* start *

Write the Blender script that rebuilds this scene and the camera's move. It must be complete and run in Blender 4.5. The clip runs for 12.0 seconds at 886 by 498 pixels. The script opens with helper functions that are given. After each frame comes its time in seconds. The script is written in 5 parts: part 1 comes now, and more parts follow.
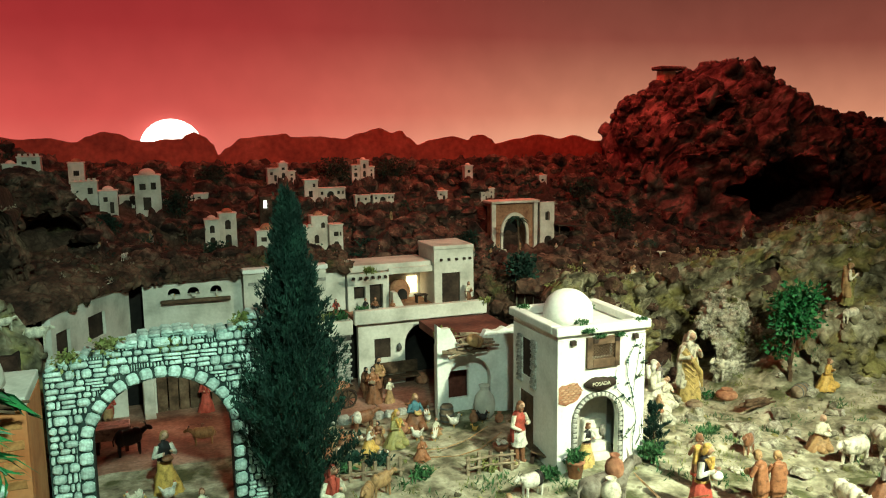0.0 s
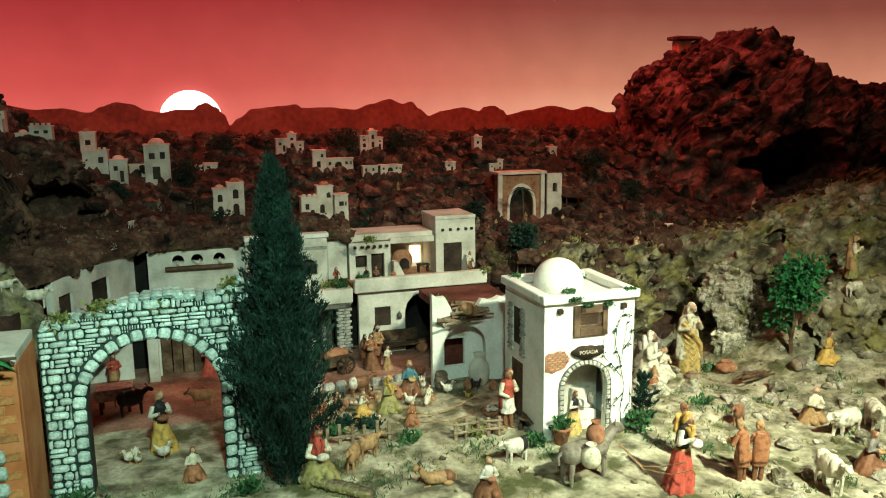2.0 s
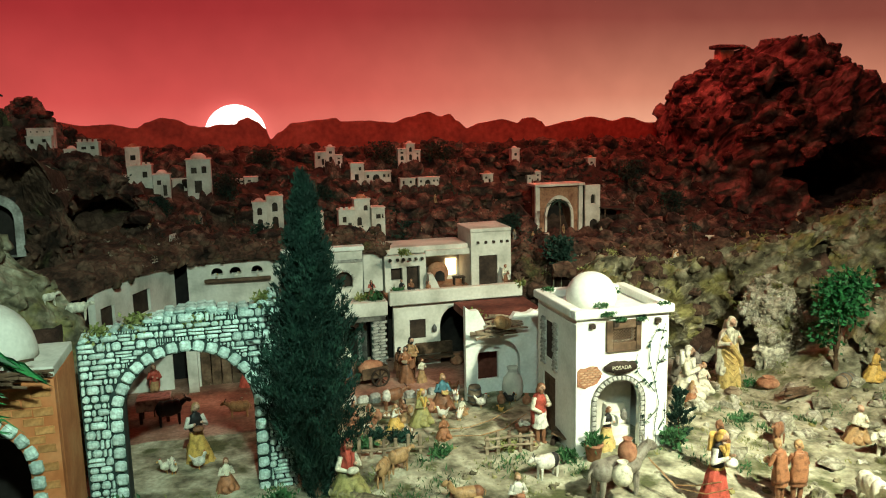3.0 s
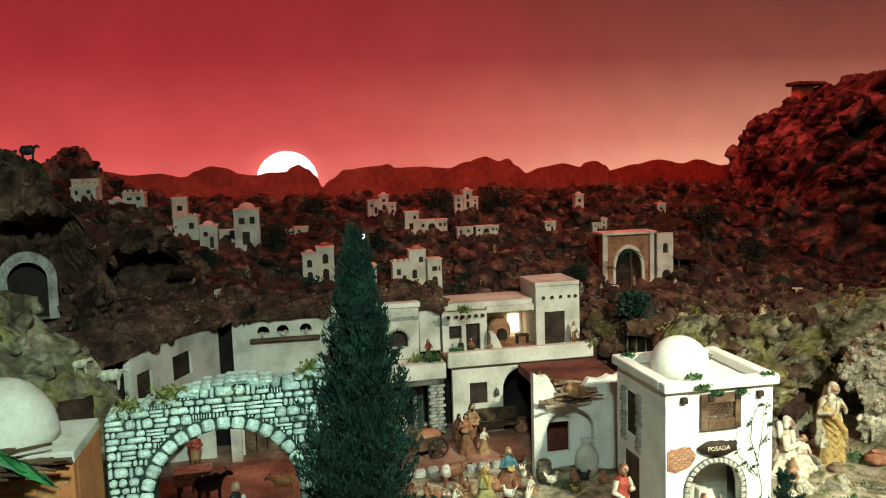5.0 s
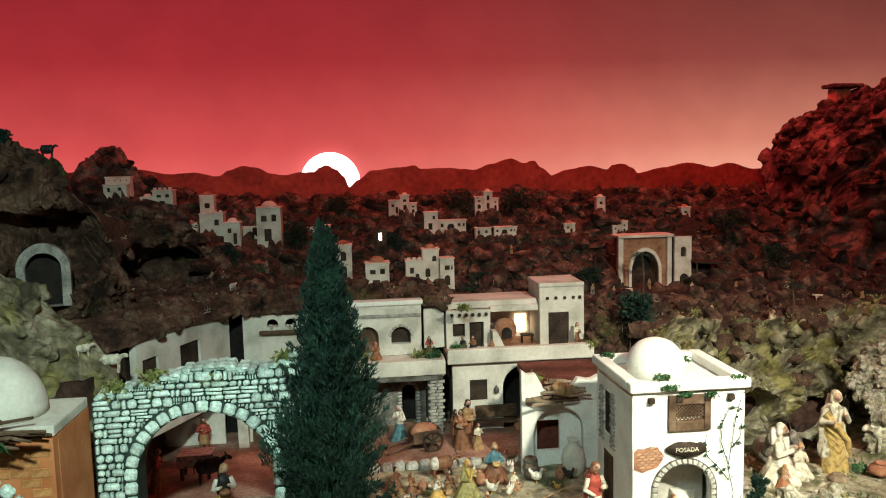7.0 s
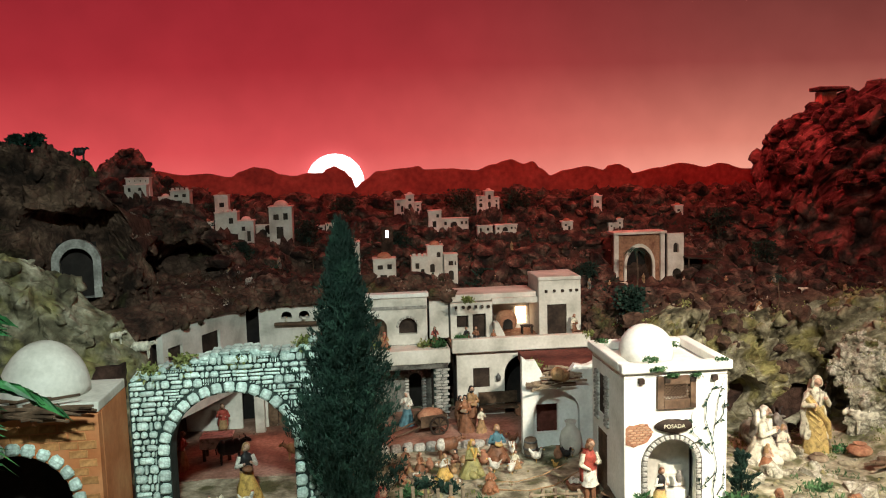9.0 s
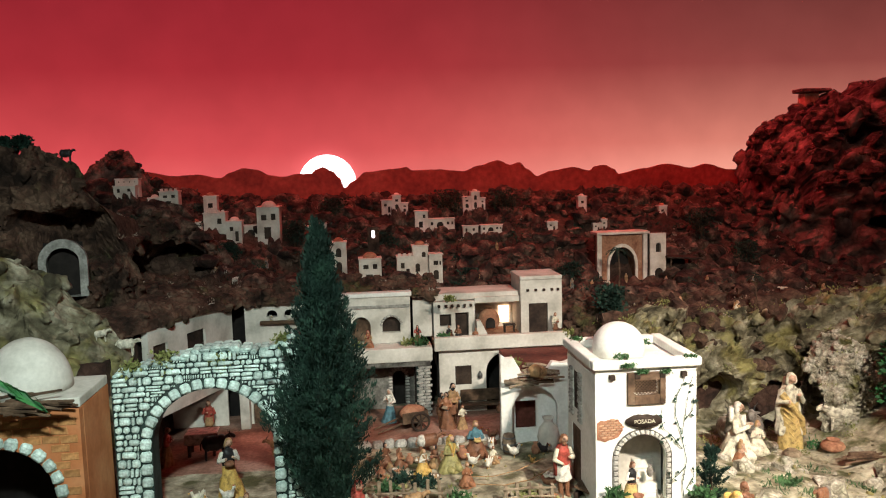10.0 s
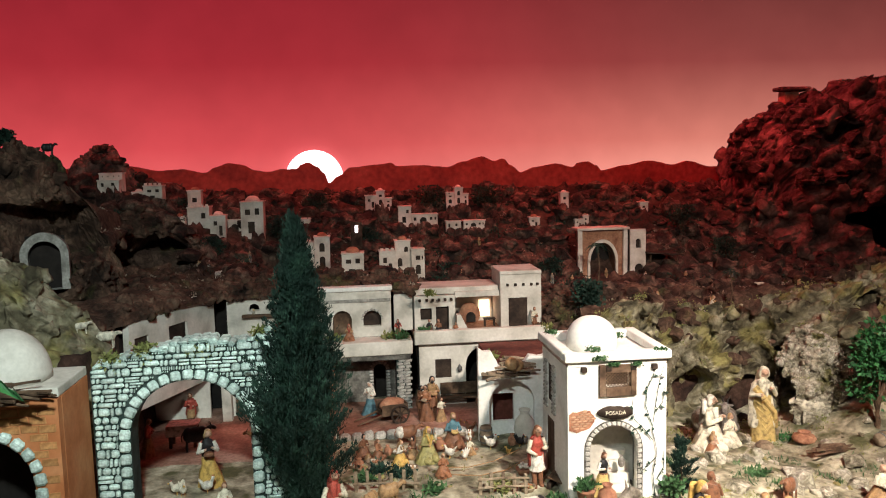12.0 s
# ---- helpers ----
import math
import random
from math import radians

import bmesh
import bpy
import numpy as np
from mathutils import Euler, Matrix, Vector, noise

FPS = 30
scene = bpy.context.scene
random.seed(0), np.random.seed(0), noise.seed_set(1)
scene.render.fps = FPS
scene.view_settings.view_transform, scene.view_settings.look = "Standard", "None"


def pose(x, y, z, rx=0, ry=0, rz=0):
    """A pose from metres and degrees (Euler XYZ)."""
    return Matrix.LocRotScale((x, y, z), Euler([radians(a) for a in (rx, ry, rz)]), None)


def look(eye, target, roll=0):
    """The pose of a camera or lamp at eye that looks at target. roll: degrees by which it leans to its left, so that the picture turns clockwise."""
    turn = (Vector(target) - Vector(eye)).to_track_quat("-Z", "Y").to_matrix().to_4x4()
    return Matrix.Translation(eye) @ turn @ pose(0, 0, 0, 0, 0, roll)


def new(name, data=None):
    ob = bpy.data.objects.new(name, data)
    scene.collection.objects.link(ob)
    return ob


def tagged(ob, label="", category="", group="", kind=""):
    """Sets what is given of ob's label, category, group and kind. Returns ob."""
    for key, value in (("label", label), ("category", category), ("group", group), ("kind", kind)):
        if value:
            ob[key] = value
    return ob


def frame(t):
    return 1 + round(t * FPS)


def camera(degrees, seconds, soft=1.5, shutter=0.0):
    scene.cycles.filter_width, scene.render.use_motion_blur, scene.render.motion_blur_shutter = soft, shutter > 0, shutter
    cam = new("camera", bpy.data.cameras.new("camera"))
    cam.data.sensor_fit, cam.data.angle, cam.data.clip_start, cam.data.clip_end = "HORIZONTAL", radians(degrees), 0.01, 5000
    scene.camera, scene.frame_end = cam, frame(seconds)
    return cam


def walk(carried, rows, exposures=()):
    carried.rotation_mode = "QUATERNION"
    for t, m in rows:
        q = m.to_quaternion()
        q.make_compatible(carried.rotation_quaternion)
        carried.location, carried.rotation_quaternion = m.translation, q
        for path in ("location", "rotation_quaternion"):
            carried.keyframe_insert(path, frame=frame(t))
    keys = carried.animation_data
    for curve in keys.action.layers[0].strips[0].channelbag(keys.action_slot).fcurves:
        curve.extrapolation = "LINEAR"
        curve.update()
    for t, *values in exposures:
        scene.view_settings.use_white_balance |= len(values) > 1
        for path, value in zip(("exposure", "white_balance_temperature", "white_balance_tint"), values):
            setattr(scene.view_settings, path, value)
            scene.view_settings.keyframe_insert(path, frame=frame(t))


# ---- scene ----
cam = camera(59.1, 12.0, soft=1.1)
METRES, EYE, TILT, LEAN, TURN = 1.25, 1.6, 0.0, 0.0, -20.6
ROWS = [
    (0.0, 0.0, 0.0, 0.0, -0.09, -8.49, 0.63),
    (0.5, 0.0068, -0.0052, -0.0037, -0.06, -8.87, 0.46),
    (1.0, 0.0282, -0.0097, -0.0085, 0.01, -9.29, 0.36),
    (1.5, 0.0686, -0.0136, -0.0131, 0.54, -9.9, 0.36),
    (2.0, 0.1154, -0.0219, -0.0133, 2.24, -10.37, 0.57),
    (2.5, 0.1409, -0.0299, -0.0087, 4.16, -10.1, 0.86),
    (3.0, 0.1553, -0.0193, -0.002, 5.53, -9.61, 1.14),
    (5.0, 0.0917, 0.2038, 0.0082, 9.16, -6.4, 1.82),
    (5.5, 0.179, 0.2288, 0.0082, 11.5, -6.18, 1.6),
    (6.0, 0.2666, 0.2377, 0.0072, 13.47, -6.16, 1.34),
    (6.5, 0.3222, 0.2201, 0.0039, 14.18, -6.11, 1.36),
    (7.0, 0.3268, 0.1867, -0.0009, 14.3, -6.11, 1.4),
    (9.0, 0.351, 0.0233, -0.0034, 14.28, -6.02, 1.55),
    (9.5, 0.399, 0.0007, -0.0038, 14.25, -6.01, 1.56),
    (10.0, 0.4242, -0.0091, -0.0023, 14.24, -5.99, 1.57),
    (10.5, 0.4432, -0.0149, -0.0038, 14.2, -5.96, 1.6),
    (11.0, 0.4579, -0.0212, -0.0039, 14.1, -6.02, 1.56),
    (11.5, 0.4677, -0.0287, -0.0038, 13.87, -6.17, 1.43),
    (12.0, 0.4753, -0.0333, -0.0044, 13.68, -6.29, 1.31),
]
walk(cam, [(t, pose(0, 0, EYE, TILT, LEAN, TURN) @ pose(METRES * x, METRES * y, METRES * z, 90 + pitch, roll, yaw)) for t, x, y, z, yaw, pitch, roll in ROWS],
     exposures=[(0.0, 0.0, 6500, -14), (3.0, 0.0, 6500, -7), (6.0, 0.0, 6500, 5), (9.0, 0.0, 6500, 20), (12.0, 0.0, 6500, 28)])

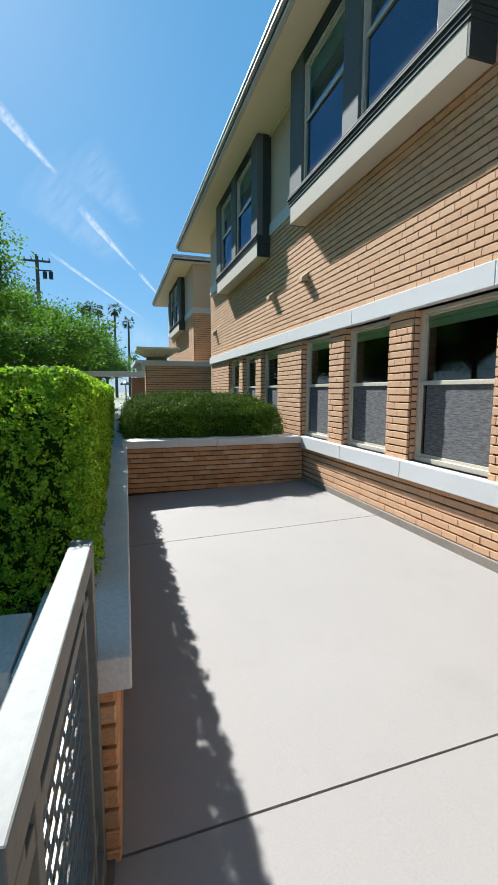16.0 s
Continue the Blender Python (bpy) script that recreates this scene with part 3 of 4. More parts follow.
CANOPY = mat("stained_canopy", (0.6, 0.54, 0.42), 0.8)
n, l, b = nodes(CANOPY)
tc, sep, at2, comb, nz2 = n.new("ShaderNodeTexCoord"), n.new("ShaderNodeSeparateXYZ"), n.new("ShaderNodeMath"), n.new("ShaderNodeCombineXYZ"), n.new("ShaderNodeTexNoise")
at2.operation = "ARCTAN2"
ln = n.new("ShaderNodeVectorMath")
ln.operation = "LENGTH"
l.new(tc.outputs["Object"], sep.inputs[0])
l.new(sep.outputs[1], at2.inputs[0])
l.new(sep.outputs[0], at2.inputs[1])
l.new(tc.outputs["Object"], ln.inputs[0])
sc = n.new("ShaderNodeMath")
sc.operation = "MULTIPLY"
sc.inputs[1].default_value = 5.0
l.new(at2.outputs[0], sc.inputs[0])
l.new(sc.outputs[0], comb.inputs[0])
l.new(ln.outputs["Value"], comb.inputs[1])
l.new(comb.outputs[0], nz2.inputs[0])
nz2.inputs["Scale"].default_value, nz2.inputs["Detail"].default_value = 3.2, 6
sp = noise_tex(CANOPY, 38, 3)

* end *

* **Stated task**:
Give every record again exactly, apart from the pictures, which stay out.

* **Reply to the task**:
Write the Blender script that rebuilds this scene and the camera's move. It must be complete and run in Blender 4.5. The clip runs for 12.0 seconds at 886 by 498 pixels. The script opens with helper functions that are given. After each frame comes its time in seconds. The script is written in 5 parts: part 1 comes now, and more parts follow.
0.0 s
2.0 s
3.0 s
5.0 s
7.0 s
9.0 s
10.0 s
12.0 s
# ---- helpers ----
import math
import random
from math import radians

import bmesh
import bpy
import numpy as np
from mathutils import Euler, Matrix, Vector, noise

FPS = 30
scene = bpy.context.scene
random.seed(0), np.random.seed(0), noise.seed_set(1)
scene.render.fps = FPS
scene.view_settings.view_transform, scene.view_settings.look = "Standard", "None"


def pose(x, y, z, rx=0, ry=0, rz=0):
    """A pose from metres and degrees (Euler XYZ)."""
    return Matrix.LocRotScale((x, y, z), Euler([radians(a) for a in (rx, ry, rz)]), None)


def look(eye, target, roll=0):
    """The pose of a camera or lamp at eye that looks at target. roll: degrees by which it leans to its left, so that the picture turns clockwise."""
    turn = (Vector(target) - Vector(eye)).to_track_quat("-Z", "Y").to_matrix().to_4x4()
    return Matrix.Translation(eye) @ turn @ pose(0, 0, 0, 0, 0, roll)


def new(name, data=None):
    ob = bpy.data.objects.new(name, data)
    scene.collection.objects.link(ob)
    return ob


def tagged(ob, label="", category="", group="", kind=""):
    """Sets what is given of ob's label, category, group and kind. Returns ob."""
    for key, value in (("label", label), ("category", category), ("group", group), ("kind", kind)):
        if value:
            ob[key] = value
    return ob


def frame(t):
    return 1 + round(t * FPS)


def camera(degrees, seconds, soft=1.5, shutter=0.0):
    scene.cycles.filter_width, scene.render.use_motion_blur, scene.render.motion_blur_shutter = soft, shutter > 0, shutter
    cam = new("camera", bpy.data.cameras.new("camera"))
    cam.data.sensor_fit, cam.data.angle, cam.data.clip_start, cam.data.clip_end = "HORIZONTAL", radians(degrees), 0.01, 5000
    scene.camera, scene.frame_end = cam, frame(seconds)
    return cam


def walk(carried, rows, exposures=()):
    carried.rotation_mode = "QUATERNION"
    for t, m in rows:
        q = m.to_quaternion()
        q.make_compatible(carried.rotation_quaternion)
        carried.location, carried.rotation_quaternion = m.translation, q
        for path in ("location", "rotation_quaternion"):
            carried.keyframe_insert(path, frame=frame(t))
    keys = carried.animation_data
    for curve in keys.action.layers[0].strips[0].channelbag(keys.action_slot).fcurves:
        curve.extrapolation = "LINEAR"
        curve.update()
    for t, *values in exposures:
        scene.view_settings.use_white_balance |= len(values) > 1
        for path, value in zip(("exposure", "white_balance_temperature", "white_balance_tint"), values):
            setattr(scene.view_settings, path, value)
            scene.view_settings.keyframe_insert(path, frame=frame(t))


# ---- scene ----
cam = camera(59.1, 12.0, soft=1.1)
METRES, EYE, TILT, LEAN, TURN = 1.25, 1.6, 0.0, 0.0, -20.6
ROWS = [
    (0.0, 0.0, 0.0, 0.0, -0.09, -8.49, 0.63),
    (0.5, 0.0068, -0.0052, -0.0037, -0.06, -8.87, 0.46),
    (1.0, 0.0282, -0.0097, -0.0085, 0.01, -9.29, 0.36),
    (1.5, 0.0686, -0.0136, -0.0131, 0.54, -9.9, 0.36),
    (2.0, 0.1154, -0.0219, -0.0133, 2.24, -10.37, 0.57),
    (2.5, 0.1409, -0.0299, -0.0087, 4.16, -10.1, 0.86),
    (3.0, 0.1553, -0.0193, -0.002, 5.53, -9.61, 1.14),
    (5.0, 0.0917, 0.2038, 0.0082, 9.16, -6.4, 1.82),
    (5.5, 0.179, 0.2288, 0.0082, 11.5, -6.18, 1.6),
    (6.0, 0.2666, 0.2377, 0.0072, 13.47, -6.16, 1.34),
    (6.5, 0.3222, 0.2201, 0.0039, 14.18, -6.11, 1.36),
    (7.0, 0.3268, 0.1867, -0.0009, 14.3, -6.11, 1.4),
    (9.0, 0.351, 0.0233, -0.0034, 14.28, -6.02, 1.55),
    (9.5, 0.399, 0.0007, -0.0038, 14.25, -6.01, 1.56),
    (10.0, 0.4242, -0.0091, -0.0023, 14.24, -5.99, 1.57),
    (10.5, 0.4432, -0.0149, -0.0038, 14.2, -5.96, 1.6),
    (11.0, 0.4579, -0.0212, -0.0039, 14.1, -6.02, 1.56),
    (11.5, 0.4677, -0.0287, -0.0038, 13.87, -6.17, 1.43),
    (12.0, 0.4753, -0.0333, -0.0044, 13.68, -6.29, 1.31),
]
walk(cam, [(t, pose(0, 0, EYE, TILT, LEAN, TURN) @ pose(METRES * x, METRES * y, METRES * z, 90 + pitch, roll, yaw)) for t, x, y, z, yaw, pitch, roll in ROWS],
     exposures=[(0.0, 0.0, 6500, -14), (3.0, 0.0, 6500, -7), (6.0, 0.0, 6500, 5), (9.0, 0.0, 6500, 20), (12.0, 0.0, 6500, 28)])

16.0 s
Continue the Blender Python (bpy) script that recreates this scene with part 3 of 4. More parts follow.
CANOPY = mat("stained_canopy", (0.6, 0.54, 0.42), 0.8)
n, l, b = nodes(CANOPY)
tc, sep, at2, comb, nz2 = n.new("ShaderNodeTexCoord"), n.new("ShaderNodeSeparateXYZ"), n.new("ShaderNodeMath"), n.new("ShaderNodeCombineXYZ"), n.new("ShaderNodeTexNoise")
at2.operation = "ARCTAN2"
ln = n.new("ShaderNodeVectorMath")
ln.operation = "LENGTH"
l.new(tc.outputs["Object"], sep.inputs[0])
l.new(sep.outputs[1], at2.inputs[0])
l.new(sep.outputs[0], at2.inputs[1])
l.new(tc.outputs["Object"], ln.inputs[0])
sc = n.new("ShaderNodeMath")
sc.operation = "MULTIPLY"
sc.inputs[1].default_value = 5.0
l.new(at2.outputs[0], sc.inputs[0])
l.new(sc.outputs[0], comb.inputs[0])
l.new(ln.outputs["Value"], comb.inputs[1])
l.new(comb.outputs[0], nz2.inputs[0])
nz2.inputs["Scale"].default_value, nz2.inputs["Detail"].default_value = 3.2, 6
sp = noise_tex(CANOPY, 38, 3)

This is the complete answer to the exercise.